▶ [Dataset extract]
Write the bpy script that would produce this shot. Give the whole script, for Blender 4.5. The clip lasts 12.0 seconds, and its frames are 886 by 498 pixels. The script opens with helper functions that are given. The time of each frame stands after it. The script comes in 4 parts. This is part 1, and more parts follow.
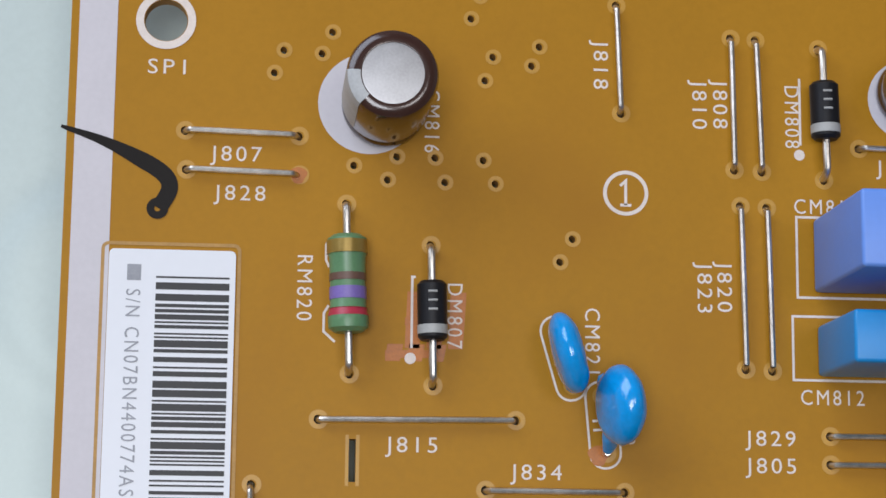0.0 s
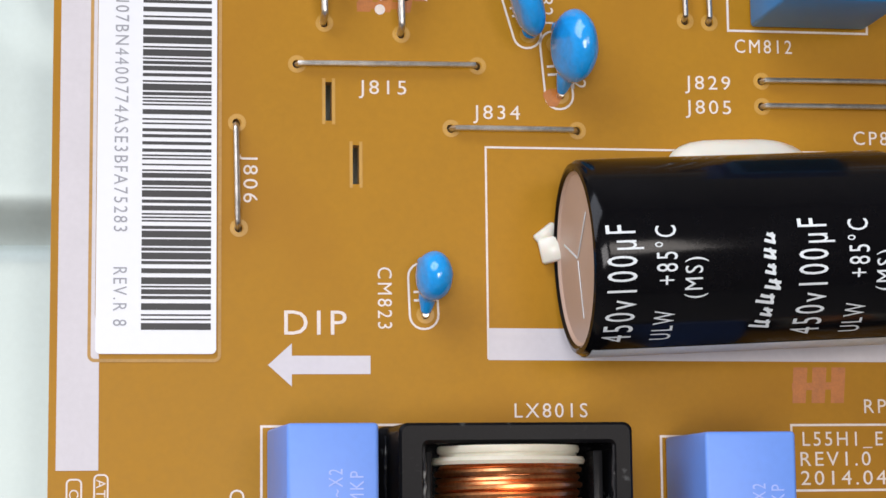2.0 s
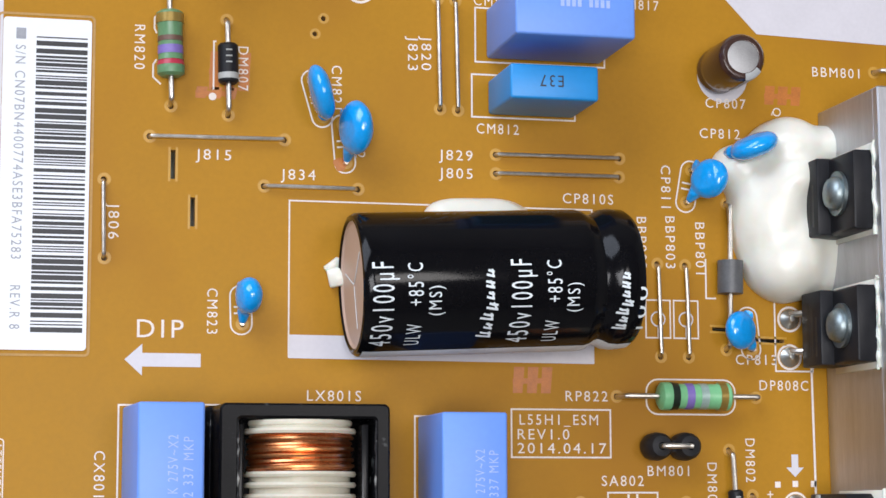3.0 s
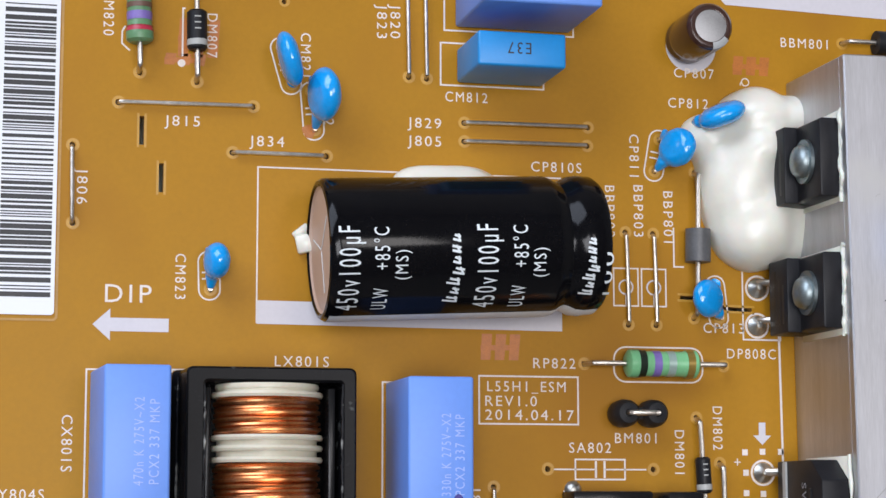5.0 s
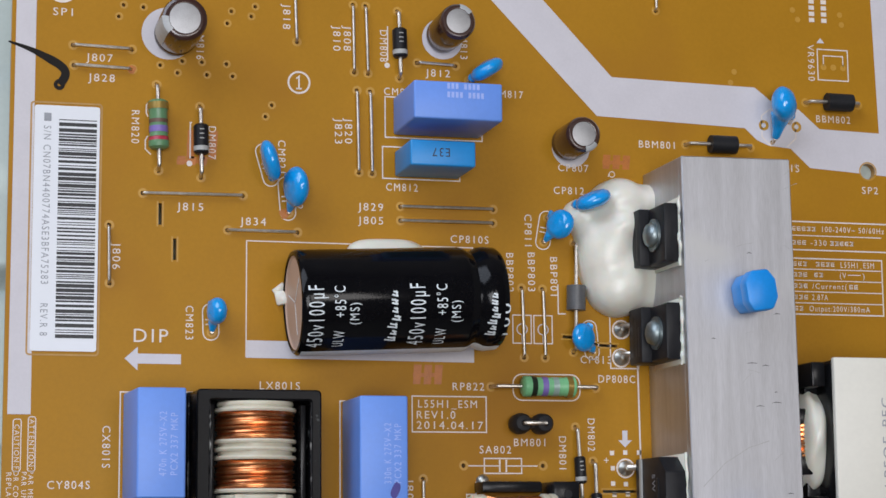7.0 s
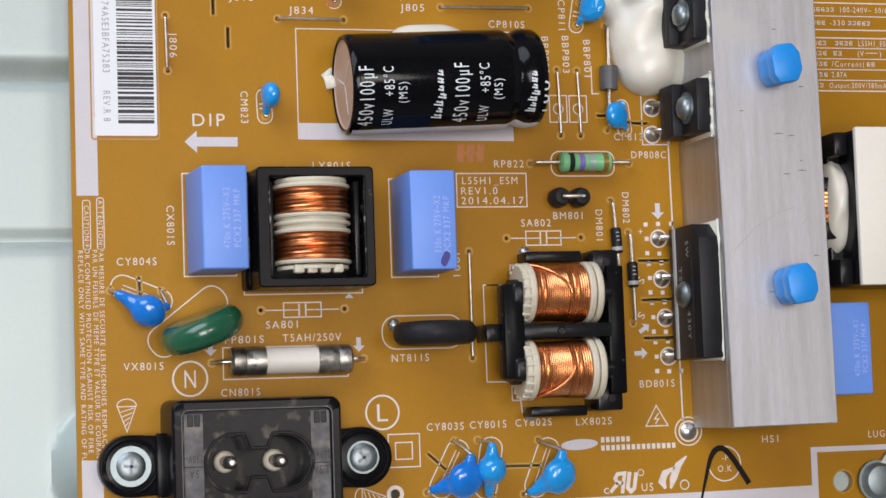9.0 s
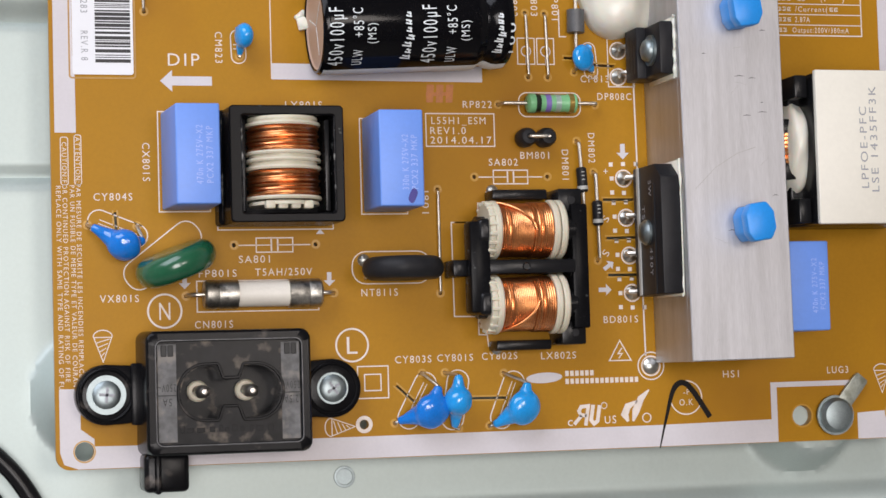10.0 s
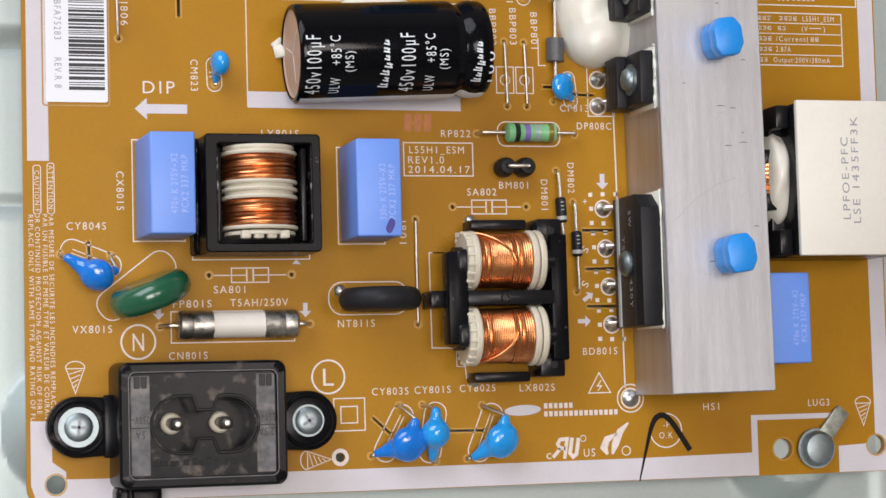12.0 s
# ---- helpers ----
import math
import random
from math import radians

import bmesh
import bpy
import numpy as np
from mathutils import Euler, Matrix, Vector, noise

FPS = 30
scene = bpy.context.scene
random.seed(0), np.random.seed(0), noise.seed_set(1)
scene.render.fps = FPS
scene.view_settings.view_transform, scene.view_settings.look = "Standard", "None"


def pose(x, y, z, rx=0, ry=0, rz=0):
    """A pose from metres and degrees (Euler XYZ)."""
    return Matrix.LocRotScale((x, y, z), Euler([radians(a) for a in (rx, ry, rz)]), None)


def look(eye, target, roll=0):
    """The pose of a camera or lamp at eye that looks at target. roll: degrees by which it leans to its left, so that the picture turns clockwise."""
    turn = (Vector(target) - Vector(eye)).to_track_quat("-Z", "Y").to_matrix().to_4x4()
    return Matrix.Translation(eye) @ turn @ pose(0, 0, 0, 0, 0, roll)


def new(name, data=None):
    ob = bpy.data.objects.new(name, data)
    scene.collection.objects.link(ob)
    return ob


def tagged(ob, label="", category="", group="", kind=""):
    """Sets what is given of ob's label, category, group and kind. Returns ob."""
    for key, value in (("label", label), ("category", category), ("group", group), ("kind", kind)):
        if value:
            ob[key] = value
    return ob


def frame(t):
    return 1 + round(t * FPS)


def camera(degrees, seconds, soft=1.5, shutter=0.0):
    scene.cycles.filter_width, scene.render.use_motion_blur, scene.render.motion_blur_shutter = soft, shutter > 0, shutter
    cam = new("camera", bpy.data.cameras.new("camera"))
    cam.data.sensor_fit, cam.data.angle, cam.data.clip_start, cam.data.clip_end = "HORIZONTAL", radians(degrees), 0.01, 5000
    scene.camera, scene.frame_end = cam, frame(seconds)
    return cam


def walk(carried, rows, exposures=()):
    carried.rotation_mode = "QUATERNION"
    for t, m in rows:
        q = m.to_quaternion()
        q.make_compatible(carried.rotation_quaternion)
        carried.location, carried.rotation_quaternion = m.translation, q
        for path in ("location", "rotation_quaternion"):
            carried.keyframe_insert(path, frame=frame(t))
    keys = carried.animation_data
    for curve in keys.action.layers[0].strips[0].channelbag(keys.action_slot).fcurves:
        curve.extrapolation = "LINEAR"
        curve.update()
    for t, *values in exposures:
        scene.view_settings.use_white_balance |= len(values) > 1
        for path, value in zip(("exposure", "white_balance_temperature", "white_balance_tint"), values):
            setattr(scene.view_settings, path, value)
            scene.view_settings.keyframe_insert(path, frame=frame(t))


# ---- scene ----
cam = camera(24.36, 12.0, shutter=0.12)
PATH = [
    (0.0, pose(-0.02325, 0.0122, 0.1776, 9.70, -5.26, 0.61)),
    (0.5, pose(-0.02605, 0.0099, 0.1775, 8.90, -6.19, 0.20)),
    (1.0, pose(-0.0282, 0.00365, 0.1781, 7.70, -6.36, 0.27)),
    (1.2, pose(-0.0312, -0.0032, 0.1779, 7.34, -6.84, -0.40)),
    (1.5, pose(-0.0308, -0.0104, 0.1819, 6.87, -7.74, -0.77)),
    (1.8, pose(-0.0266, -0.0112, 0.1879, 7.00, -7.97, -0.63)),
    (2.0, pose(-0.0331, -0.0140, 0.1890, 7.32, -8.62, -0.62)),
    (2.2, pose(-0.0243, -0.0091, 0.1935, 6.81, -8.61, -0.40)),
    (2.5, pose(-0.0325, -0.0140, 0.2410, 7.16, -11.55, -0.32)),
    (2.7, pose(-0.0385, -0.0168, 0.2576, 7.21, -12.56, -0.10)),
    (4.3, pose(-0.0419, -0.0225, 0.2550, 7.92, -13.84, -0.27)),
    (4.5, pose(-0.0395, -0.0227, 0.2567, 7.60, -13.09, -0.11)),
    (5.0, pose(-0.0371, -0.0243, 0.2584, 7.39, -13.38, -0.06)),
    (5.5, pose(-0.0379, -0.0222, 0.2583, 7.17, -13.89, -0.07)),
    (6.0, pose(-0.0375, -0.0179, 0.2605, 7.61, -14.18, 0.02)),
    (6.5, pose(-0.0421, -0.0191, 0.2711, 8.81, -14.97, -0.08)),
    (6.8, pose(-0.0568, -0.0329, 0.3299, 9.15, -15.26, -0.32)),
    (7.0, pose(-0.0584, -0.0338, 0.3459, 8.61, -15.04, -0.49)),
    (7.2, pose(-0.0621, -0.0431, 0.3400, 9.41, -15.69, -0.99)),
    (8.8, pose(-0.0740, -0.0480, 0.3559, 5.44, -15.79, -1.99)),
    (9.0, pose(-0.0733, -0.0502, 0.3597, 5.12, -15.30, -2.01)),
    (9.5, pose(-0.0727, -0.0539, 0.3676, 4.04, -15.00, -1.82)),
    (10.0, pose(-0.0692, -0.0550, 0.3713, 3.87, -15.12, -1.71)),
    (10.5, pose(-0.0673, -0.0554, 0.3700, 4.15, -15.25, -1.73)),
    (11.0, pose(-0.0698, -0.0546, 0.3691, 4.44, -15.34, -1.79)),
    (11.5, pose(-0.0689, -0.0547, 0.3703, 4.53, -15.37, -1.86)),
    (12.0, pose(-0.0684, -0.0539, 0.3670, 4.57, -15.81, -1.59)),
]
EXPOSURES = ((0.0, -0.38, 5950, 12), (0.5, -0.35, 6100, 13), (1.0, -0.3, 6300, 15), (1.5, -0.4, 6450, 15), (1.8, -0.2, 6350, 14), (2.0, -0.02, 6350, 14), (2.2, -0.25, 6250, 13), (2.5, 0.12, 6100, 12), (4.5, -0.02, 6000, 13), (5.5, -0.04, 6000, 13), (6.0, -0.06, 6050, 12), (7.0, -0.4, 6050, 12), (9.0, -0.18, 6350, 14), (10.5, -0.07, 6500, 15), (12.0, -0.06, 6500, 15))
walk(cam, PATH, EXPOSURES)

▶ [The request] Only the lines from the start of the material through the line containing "return 1 + round(t * FPS)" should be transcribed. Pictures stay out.

▶ [Exercise result]
Write the bpy script that would produce this shot. Give the whole script, for Blender 4.5. The clip lasts 12.0 seconds, and its frames are 886 by 498 pixels. The script opens with helper functions that are given. The time of each frame stands after it. The script comes in 4 parts. This is part 1, and more parts follow.
0.0 s
2.0 s
3.0 s
5.0 s
7.0 s
9.0 s
10.0 s
12.0 s
# ---- helpers ----
import math
import random
from math import radians

import bmesh
import bpy
import numpy as np
from mathutils import Euler, Matrix, Vector, noise

FPS = 30
scene = bpy.context.scene
random.seed(0), np.random.seed(0), noise.seed_set(1)
scene.render.fps = FPS
scene.view_settings.view_transform, scene.view_settings.look = "Standard", "None"


def pose(x, y, z, rx=0, ry=0, rz=0):
    """A pose from metres and degrees (Euler XYZ)."""
    return Matrix.LocRotScale((x, y, z), Euler([radians(a) for a in (rx, ry, rz)]), None)


def look(eye, target, roll=0):
    """The pose of a camera or lamp at eye that looks at target. roll: degrees by which it leans to its left, so that the picture turns clockwise."""
    turn = (Vector(target) - Vector(eye)).to_track_quat("-Z", "Y").to_matrix().to_4x4()
    return Matrix.Translation(eye) @ turn @ pose(0, 0, 0, 0, 0, roll)


def new(name, data=None):
    ob = bpy.data.objects.new(name, data)
    scene.collection.objects.link(ob)
    return ob


def tagged(ob, label="", category="", group="", kind=""):
    """Sets what is given of ob's label, category, group and kind. Returns ob."""
    for key, value in (("label", label), ("category", category), ("group", group), ("kind", kind)):
        if value:
            ob[key] = value
    return ob


def frame(t):
    return 1 + round(t * FPS)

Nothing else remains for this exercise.